Robert Burns

Up And Warn A Willie - Analysis

written in 1788

A rallying cry that keeps undoing itself

The poem pretends to be a rousing marching song, but its central claim is almost the opposite of what a marching song is supposed to do: bravado can’t cover for bad omens, bad leadership, and an inconclusive cause. The chorus Up and warn a’ Willie, / Warn, warn a’ sounds like a call to gather the men and spread the news, yet what the speaker keeps “relating” is a story where confidence repeatedly collapses into prediction, confusion, and retreat.

The voice is boastful and convivial—he promises a cantie Highland sang—but Burns keeps letting air out of it. Even the opening mission is framed as clean and righteous: they go to the braes o’ Mar and the wapon-shaw with a true design to serve the king and banish whigs awa. The refrain returns like a drumbeat, but each return carries more doubt.

Omens at the standard: comedy as warning

The first major deflation happens at the moment that should be pure ceremony: when the standard was set up. A right fierce wind blows, and the royal nit upon the tap falls down to the ground. The detail is comically small—an emblem reduced to a “nit”—but it lands like a superstition-laced verdict: the cause is literally toppled at its raising.

Immediately, the poem introduces the figure who will keep “winning” against the speaker’s optimism: second-sighted Sandie, who says they’ll do nae gude at a’. The tension is set: the song wants to be a recruitment chant, yet it also can’t stop recording the signs that the whole venture is doomed. Even the speaker’s insistence on telling what he “saw” begins to sound like an unwilling confession.

From Perth bravado to Sherramuir chaos

The middle stanzas surge into confidence again. At Perth the army is the bravest ere ye saw; they didna doubt they’ll restore our king. The pipers play and the phrase whirry whigs awa is practically a grin set to music. But Sherramuir arrives and the poem turns from pageantry to scramble: Brave Argyle attacks our right, / Our flank and front and a’. The piling up of directions makes it feel like being surrounded not just militarily but narratively—the story can’t maintain a single clear line of victory.

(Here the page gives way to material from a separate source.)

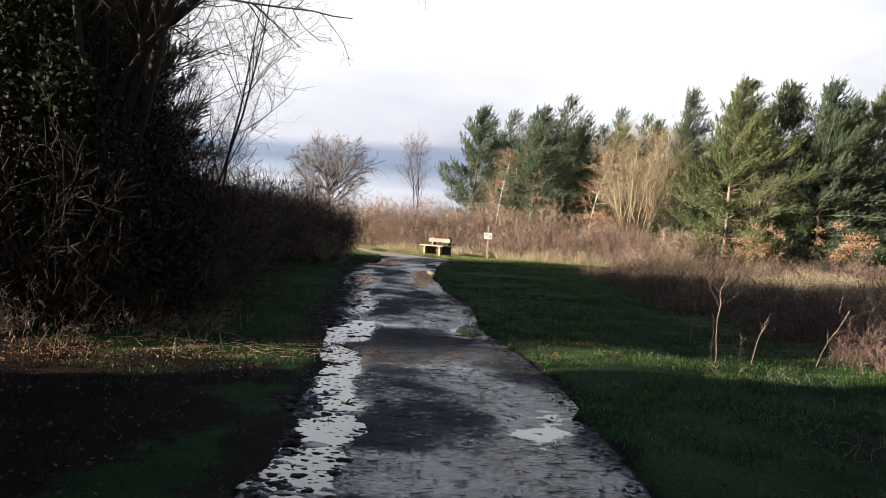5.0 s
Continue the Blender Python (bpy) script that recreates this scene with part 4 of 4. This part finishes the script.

Leadership becomes a problem inside the song’s own attempt at hero-making. The poem names Traitor Huntly and says he soon gave way, dragging others with him—Seaforth, St Clair and a’. These are the very Lords and lairds who arrived looking braw; now finery and titles don’t translate into steadiness. The “warning” to Willie starts to sound less like an invitation and more like a lesson in how quickly a cause can be embarrassed by its own supposed pillars.

Heroism, humiliation, and the dirty edge of victory

Burns doesn’t deny Highland courage; he stages it in a deliberately rough key. Brave Glengarry claws the rebel left and makes the greatest slaughter that ever Donald saw. But in the next breath the poem swerves into scornful comedy: Whittam sh-t his breeks for fear and runs. The sudden bodily, vulgar detail undercuts any polished “epic” tone. It’s as if the poem insists: war is not just banners and speeches; it is panic, mess, and bragging that has to stoop to insult to feel like winning.

Even the chase—driving enemies back to Stirling brig—doesn’t resolve the larger uncertainty. The army rallied on a hill, draws up in order, and Argyle responds by pulling back his left and going to Dumblane. The speaker’s side then marches to Auchterairder to wait a better fa’. That line is quietly devastating: after all the noise, they are waiting for fate to improve, not shaping it.

The final verdict: both beat, both ran

The closing answer to wha wan the day is the poem’s most memorable piece of honesty: We baith did fight and baith did beat / And baith did rin awa. Burns turns the whole battle into a paradox that feels like a shrug and an indictment at once. Historically, the Battle of Sheriffmuir was widely remembered as indecisive, and the poem builds its punchline around that lived confusion: each side can claim a little, but nobody can claim the field.

The chorus returns one last time with Sandie’s prophecy—we’d do nae gude at a’—so the song ends where it began: not with triumph but with a warning. What’s most cutting is that the speaker never stops sounding game; the poem lets the tone stay hearty while the facts grow bleaker. The result is a ballad that feels like propaganda trying to survive its own memory.

If the song is meant to “warn,” what exactly is the warning?

Is Willie being called to join, or being urged to stay home? When a cause can be summed up as baith did rin awa, the only truly reliable “standard” in the poem is the one that fell in the wind. The joke keeps landing, but it lands on real disappointment: even courage and slaughter can’t turn a muddle into a victory.